## Work to do
Working from the top of the listing below, retype each line through the line containing "tube([rear_pt(-0.09 + 0.034", both included, with no pictures.

----------------

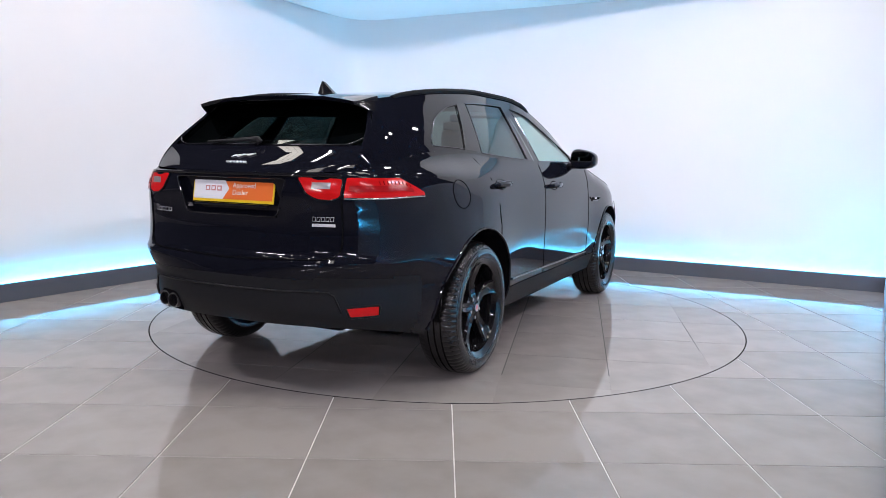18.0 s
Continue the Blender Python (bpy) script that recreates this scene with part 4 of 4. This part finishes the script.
for sg in (1, -1):
    rows = []
    for t in spread(0, 1, 8):
        a = Vector((mix(-1.93, -2.07, t), sg * mix(0.540, 0.502, t), mix(1.512, 1.486, t)))
        b = Vector((mix(-1.96, -2.06, t), sg * mix(0.566, 0.508, t), mix(1.445, 1.476, t)))
        rows.append([a, a.lerp(b, 0.5) + Vector((0, sg * 0.006, 0)), b])
    bm = sheet(rows, thick=0.012)
    cp("spoiler_blade", bm, M_GLOSSBLACK, "gloss black side blade", spoiler)

# rear wiper
wip = cp("rear_wiper", tube([rear_pt(a, b, 0.018) for a, b in ((0.50, 0.335), (0.25, 0.36), (0.0, 0.375))], [0.006, 0.009, 0.014], 8), M_PLASTIC, "black rear wiper", tailgate)
cp("wiper_cap", tube([rear_pt(0.02, 0.36, 0.02), rear_pt(-0.03, 0.36, 0.022), rear_pt(-0.05, 0.345, 0.01)], 0.018, 8), M_PLASTIC, "", tailgate)
cp("tailgate_mark", tube([rear_pt(a, b, 0.004) for a, b in ((-0.10, 0.22), (-0.05, 0.20), (0.0, 0.205), (0.05, 0.185), (0.075, 0.195), (0.11, 0.175))], [0.003, 0.006, 0.004, 0.007, 0.004, 0.0025], 6), M_BADGE, "small chrome mark", tailgate)
for k in range(6):
    cp("badge_bar", tube([rear_pt(-0.09 + 0.034 * k, 0.115, 0.003), rear_pt(-0.068 + 0.034 * k, 0.115, 0.003)], 0.0055, 6), M_BADGE, "", tailgate)

# aerial fin
rows = []
for t in spread(0, 1, 12):
    x = mix(-1.475, -1.665, t)
    h = 0.078 * math.sin(math.pi * min(t * 0.62, 1)) ** 1.6 if t < 0.86 else 0.078 * math.sin(math.pi * 0.533) ** 1.6 * (1 - t) / 0.14
    w = 0.044 * math.sin(math.pi * mix(0.08, 0.92, t))
    z0 = roof_z(x) - 0.004
    rows.append([(x - 0.0, w * c * (1 - 0.75 * max(s, 0)), z0 + h * max(s, 0)) for c, s in [(math.cos(a), math.sin(a)) for a in spread(0, math.pi, 11)]])
bm = sheet(rows)
bmesh.ops.recalc_face_normals(bm, faces=bm.faces)
cp("aerial_fin", bm, M_GLOSSBLACK, "black shark-fin aerial")

# ---- flank fittings ----
for sg in (1, -1):
    def fl(x, z, out=0.0):
        p = around(x, z, out, True)
        return Vector((p.x, p.y * sg, p.z))

    for key, x0, z0 in (("f", -0.094, 1.031), ("r", -1.116, 1.068)):
        own = doors[key, sg]
        bm = sheet([[fl(x0 + 0.075 * math.cos(a) * k, z0 + 0.030 * math.sin(a) * k, 0.0015 - 0.0 * k) for a in spread(0, 2 * math.pi, 25)] for k in (1, 0.7, 0.35, 0.0)])
        bmesh.ops.recalc_face_normals(bm, faces=bm.faces)
        cp("handle_cup", bm, M_GLOSSBLACK, "", own)
        cp("handle_cup_rim", tube([fl(x0 + 0.075 * math.cos(a), z0 + 0.030 * math.sin(a), 0.001) for a in spread(0, 2 * math.pi * 27 / 28, 28)], 0.0035, 6, closed=True), M_PAINT, "", own)
        cp("handle_strip", tube([fl(x0 - 0.085, z0 + 0.017, 0.036), fl(x0 - 0.02, z0 + 0.020, 0.043), fl(x0 + 0.06, z0 + 0.018, 0.041)], 0.0035, 6), M_TRIM, "", own)
        cp("door_handle", tube([fl(x0 - 0.115, z0, 0.004), fl(x0 - 0.10, z0 + 0.002, 0.026), fl(x0 - 0.03, z0 + 0.004, 0.034), fl(x0 + 0.06, z0 + 0.003, 0.034), fl(x0 + 0.098, z0, 0.024), fl(x0 + 0.108, z0 - 0.002, 0.004)], [0.011, 0.016, 0.018, 0.018, 0.015, 0.010], 8), M_PAINT, "glossy black door handle", own)
    # shut lines
    cp("door_seam", tube([fl(x, z, 0.0005) for x, z in [(mix(0.82, 0.81, t), mix(1.13, 0.43, t)) for t in spread(0, 1, 24)]], 0.0024, 6), M_DARKGAP)
    cp("door_seam", tube([fl(-0.30, z, 0.0005) for z in spread(1.18, 0.43, 24)], 0.0024, 6), M_DARKGAP)
    arc = [(-AXLE + 0.462 * math.cos(a), HUB_Z + 0.462 * math.sin(a)) for a in spread(radians(8), radians(58), 12)]
    cp("door_seam", tube([fl(x, z, 0.0005) for x, z in [(-0.985, 0.43)] + arc[1:] + [(-1.17, 0.83), (-1.19, 0.95), (-1.24, 1.10), (-1.28, 1.22)]], 0.0024, 6), M_DARKGAP)
    cp("sill_seam", tube([fl(x, SILL_Z, 0.0005) for x in spread(0.98, -0.97, 30)], 0.0024, 6), M_DARKGAP)
    cp("bumper_seam", tube([fl(x, z, 0.0005) for x, z in ((1.80, 0.70), (1.79, 0.76), (1.77, 0.83))], 0.003, 6), M_DARKGAP)
    # lower door blade highlight
    cp("door_moulding", tube([fl(x, z, 0.002) for x, z in [(mix(0.78, -0.95, t), 0.452 + 0.02 * t) for t in spread(0, 1, 24)]], 0.009, 8), M_GLOSSBLACK, "gloss black door moulding")
    # wheel-arch lips
    for s in (1, -1):
        a0, a1 = (radians(-12), radians(190)) if s > 0 else (radians(-10), radians(186))
        pts = []
        for a in spread(a0, a1, 48):
            x, z = s * AXLE + ARCH_R[s] * math.cos(a), HUB_Z + ARCH_R[s] * math.sin(a)
            p = around(x, max(z, base_z(x)), 0.0, True)
            pts.append((p.x, p.y * sg, z))
        cp("arch_lip", tube(pts, 0.007, 8), M_PAINT, "glossy black wheel-arch lip")
        # liner
        rows = []
        for a in spread(radians(-6), radians(186), 40):
            x, z = s * AXLE + (ARCH_R[s] + 0.004) * math.cos(a), HUB_Z + (ARCH_R[s] + 0.004) * math.sin(a)
            y1 = around(x, min(max(z, 0.3), 1.0), 0.0, True).y - 0.004
            rows.append([(x, sg * y1, z), (x, sg * 0.70, z), (x, sg * 0.52, z)])
        bm = sheet(rows)
        bm = join(bm, sheet([[r[2] for r in rows], [(r[2][0], r[2][1], 0.30) for r in rows]]))
        bm = box(s * AXLE - 0.44, s * AXLE + 0.44, sg * 0.52 - 0.02, sg * 0.52 + 0.02, 0.30, 0.78, 0.0, bm)
        cp("wheel_arch_liner", bm, M_DARKGAP, "black wheel-arch liner")
    # side vent behind the front wheel
    vent = rounded([(0.875, 0.905), (1.13, 0.900), (1.165, 0.893), (1.10, 0.872), (0.93, 0.874)], 0.01)
    bm = sheet([[fl(1.02 + (x - 1.02) * k, 0.889 + (z - 0.889) * k, 0.002) for x, z in vent + vent[:1]] for k in (1, 0.6, 0.2, 0)])
    bmesh.ops.recalc_face_normals(bm, faces=bm.faces)
    v = cp("side_vent", bm, M_DARKGAP, "gloss black wing vent with a small chrome bar")
    cp("vent_rim", tube([fl(x, z, 0.002) for x, z in vent], 0.0055, 6, closed=True), M_GLOSSBLACK, "", v)
    cp("vent_bar", tube([fl(0.97, 0.892, 0.006), fl(1.03, 0.892, 0.006)], 0.007, 6), M_CHROME, "", v)
    # roof rail
    pts = [(0.06, -0.004), (0.02, 0.004), (-0.06, 0.011), (-0.2, 0.013)] + [(x, 0.013) for x in spread(-0.35, -1.40, 16)] + [(-1.55, 0.010), (-1.68, 0.003), (-1.76, -0.008)]
    cp("roof_rail", tube([(x, sg * (rail_y(x) - 0.004), rail_z(x) + h) for x, h in pts], 0.014, 8), M_SATIN, "satin black roof rail")
    # door mirror
    bm = bmesh.new()
    bmesh.ops.create_uvsphere(bm, u_segments=24, v_segments=14, radius=1)
    for vv in bm.verts:
        x, y, z = vv.co
        e = lambda q, n: math.copysign(abs(q) ** n, q)
        px, py, pz = e(x, 0.62), e(y, 0.72), e(z, 0.66)
        vv.co = (0.430 + (0.115 * px if px > 0 else 0.080 * px) - 0.02 * py, sg * (0.995 + 0.105 * py), 1.220 + 0.074 * pz * (1 - 0.18 * py) - 0.006 * py)
    bmesh.ops.recalc_face_normals(bm, faces=bm.faces)
    mir = cp("door_mirror", bm, M_PAINT, "glossy black door mirror", doors["f", sg])
    cp("mirror_arm", tube([(0.46, sg * 0.84, 1.165), (0.455, sg * 0.90, 1.168), (0.45, sg * 0.98, 1.180)], [0.030, 0.026, 0.022], 8, flat=1.6), M_SATIN, "black mirror arm", doors["f", sg])
    bm = bmesh.new()
    vs = [bm.verts.new((0.347 - 0.014 * math.cos(a), sg * (0.995 + 0.088 * math.copysign(abs(math.cos(a)) ** 0.6, math.cos(a))), 1.220 + 0.056 * math.copysign(abs(math.sin(a)) ** 0.6, math.sin(a)))) for a in spread(0, 2 * math.pi * 23 / 24, 24)]
    bm.faces.new(vs)
    cp("mirror_glass", bm, M_MIRROR, "mirror glass", doors["f", sg])
    cp("mirror_foot", sheet([[(x, sg * (flank(x, mix(glass_lo(x), glass_up(x), t)) + 0.003), mix(glass_lo(x), glass_up(x), t)) for x in spread(0.56, 0.775, 8)] for t in (0, 0.33, 0.66, 1)]), M_GLOSSBLACK, "", doors["f", sg])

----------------

## Response below
18.0 s
Continue the Blender Python (bpy) script that recreates this scene with part 4 of 4. This part finishes the script.
for sg in (1, -1):
    rows = []
    for t in spread(0, 1, 8):
        a = Vector((mix(-1.93, -2.07, t), sg * mix(0.540, 0.502, t), mix(1.512, 1.486, t)))
        b = Vector((mix(-1.96, -2.06, t), sg * mix(0.566, 0.508, t), mix(1.445, 1.476, t)))
        rows.append([a, a.lerp(b, 0.5) + Vector((0, sg * 0.006, 0)), b])
    bm = sheet(rows, thick=0.012)
    cp("spoiler_blade", bm, M_GLOSSBLACK, "gloss black side blade", spoiler)

# rear wiper
wip = cp("rear_wiper", tube([rear_pt(a, b, 0.018) for a, b in ((0.50, 0.335), (0.25, 0.36), (0.0, 0.375))], [0.006, 0.009, 0.014], 8), M_PLASTIC, "black rear wiper", tailgate)
cp("wiper_cap", tube([rear_pt(0.02, 0.36, 0.02), rear_pt(-0.03, 0.36, 0.022), rear_pt(-0.05, 0.345, 0.01)], 0.018, 8), M_PLASTIC, "", tailgate)
cp("tailgate_mark", tube([rear_pt(a, b, 0.004) for a, b in ((-0.10, 0.22), (-0.05, 0.20), (0.0, 0.205), (0.05, 0.185), (0.075, 0.195), (0.11, 0.175))], [0.003, 0.006, 0.004, 0.007, 0.004, 0.0025], 6), M_BADGE, "small chrome mark", tailgate)
for k in range(6):
    cp("badge_bar", tube([rear_pt(-0.09 + 0.034 * k, 0.115, 0.003), rear_pt(-0.068 + 0.034 * k, 0.115, 0.003)], 0.0055, 6), M_BADGE, "", tailgate)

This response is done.